Toms Shoes faces a class action lawsuit for failing to pay its employees proper amounts of overtime under federal and California law.
Teena Musselman, who has worked for Toms since October 2016, filed the suit and seeks class action status for herself and coworkers who were hourly, non-exempt employees and entitled to overtime pay.
Musselman claims that she and her coworkers were eligible for and did receive “commissions, non-discretionary bonuses, and other forms of compensation.” She claims that Toms failed to include those amounts when calculating workers’ regular rate of pay for purposes of overtime, and, therefore, were “not adequately paid for all of the overtime they work.”

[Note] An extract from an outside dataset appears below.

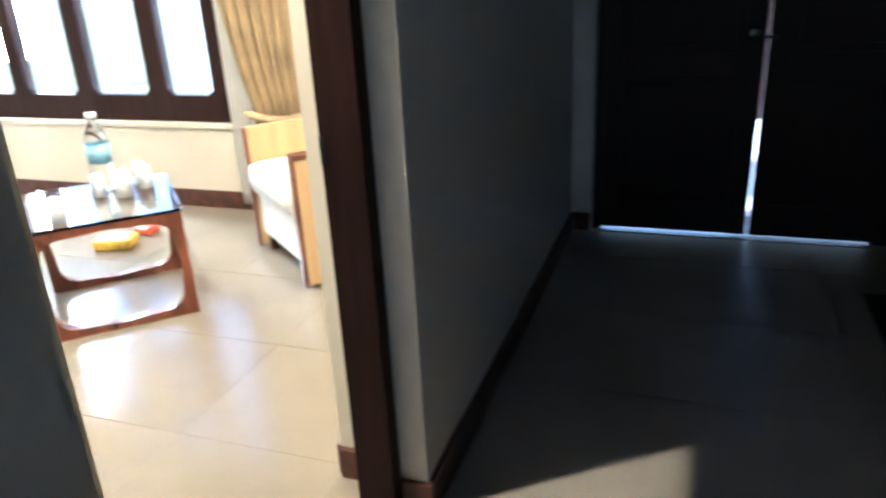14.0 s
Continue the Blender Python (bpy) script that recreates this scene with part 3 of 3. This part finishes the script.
def table_lamp(at, label, z0, z1):
    """A tall lamp: oval foot, rough carved body, tapered black drum shade with a pale lining."""
    t = thing("table_lamp", label, "lamp", at, "table lamps on the consoles")
    part("foot", turned([(0.0, 0), (0.108, 0), (0.116, 0.010), (0.117, 0.038), (0.108, 0.050), (0.06, 0.054), (0.0, 0.054)], 36), BLACKWOOD, t)
    prof = [(0.0, 0.05), (0.054, 0.052), (0.057, 0.075), (0.058, 0.10), (0.070, 0.14), (0.086, 0.19), (0.096, 0.25), (0.095, 0.31), (0.091, 0.37), (0.088, 0.42), (0.080, 0.46), (0.074, 0.49), (0.062, 0.53), (0.030, 0.545), (0.0, 0.546)]
    fine = []
    for (ra, za), (rb, zb) in zip(prof, prof[1:]):
        for k in range(4):
            fine.append((ra + (rb - ra) * k / 4, za + (zb - za) * k / 4))
    fine.append(prof[-1])
    bm = turned(fine, 40)
    for v in bm.verts:
        r = math.hypot(v.co.x, v.co.y)
        if r > 0.03:
            n = noise.noise(Vector((v.co.x * 9, v.co.y * 9, v.co.z * 11))) * 0.028 + noise.noise(Vector((v.co.x * 28, v.co.y * 28, v.co.z * 34 + 5))) * 0.017
            k = (r + n) / r
            v.co.x *= k * 0.98
            v.co.y *= k * 0.86
    part("body", bm, CARVED, t, "rough carved black body")
    part("socket", turned([(0.0, 0.545), (0.016, 0.545), (0.016, 0.60), (0.012, 0.63), (0.0, 0.63)], 16), STEEL, t)
    part("bulb", turned([(0.0, 0.63), (0.014, 0.632), (0.028, 0.67), (0.030, 0.69), (0.020, 0.715), (0.0, 0.722)], 16), BULB, t, "unlit white bulb")
    r0, r1 = 0.212, 0.184
    shade = part("shade", turned_shell(r0, r1, z0, z1, 0.003), SHADE, t, "black fabric drum shade")
    part("lining", turned_shell(r0 - 0.0035, r1 - 0.0035, z0 + 0.002, z1 - 0.002, 0.001), SHADE_IN, shade, "pale lining")
    for z, r in ((z0, r0), (z1, r1)):
        part("trim", turned_shell(r + 0.001, r + 0.001, z - 0.002, z + 0.004, 0.005), SHADE_IN if z == z0 else SHADE, shade, "thin edge trim")
    rb = r1 + (r0 - r1) * 0.026 / (z1 - z0)
    part("top_band", turned_shell(rb + 0.0012, r1 + 0.0012, z1 - 0.026, z1 - 0.0045, 0.001), SHADE_BAND, shade, "greyish band below the upper rim")
    part("trim", turned_shell(rb + 0.0022, rb + 0.0022, z1 - 0.030, z1 - 0.026, 0.003), SHADE_IN, shade, "thin pale trim")
    for a in (0, 120, 240):
        part("spider_arm", bar((0, 0, z1 - 0.03), ((r1 - 0.006) * math.cos(radians(a)), (r1 - 0.006) * math.sin(radians(a)), z1 - 0.012), 0.004, 0.004, 0.001), STEEL, shade)
    return t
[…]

Musselman also claims that, when her employment ended, “Toms did not include in her final check the balance of [her] unpaid overtime owed from its failure to adjust its employees’ regular rate to incorporate non discretionary bonuses, commissions, and other items of compensation.”
The suit seeks to include all Toms nonexempt employees who might have been subjected to similar practices who worked one or more pay periods for the last four years.
The suit, which “focuses on Toms’ (a) uniform miscalculation of the ‘regular rate of pay’ of its hourly, non-exempt employees as well as the underpayments that flow therefrom, and (b) systemic failure to pay all wages due and owing to its California hourly, non-exempt employees at the end of their employment,” was filed in the Central District of California by Robert Wasserman of Stockton, California.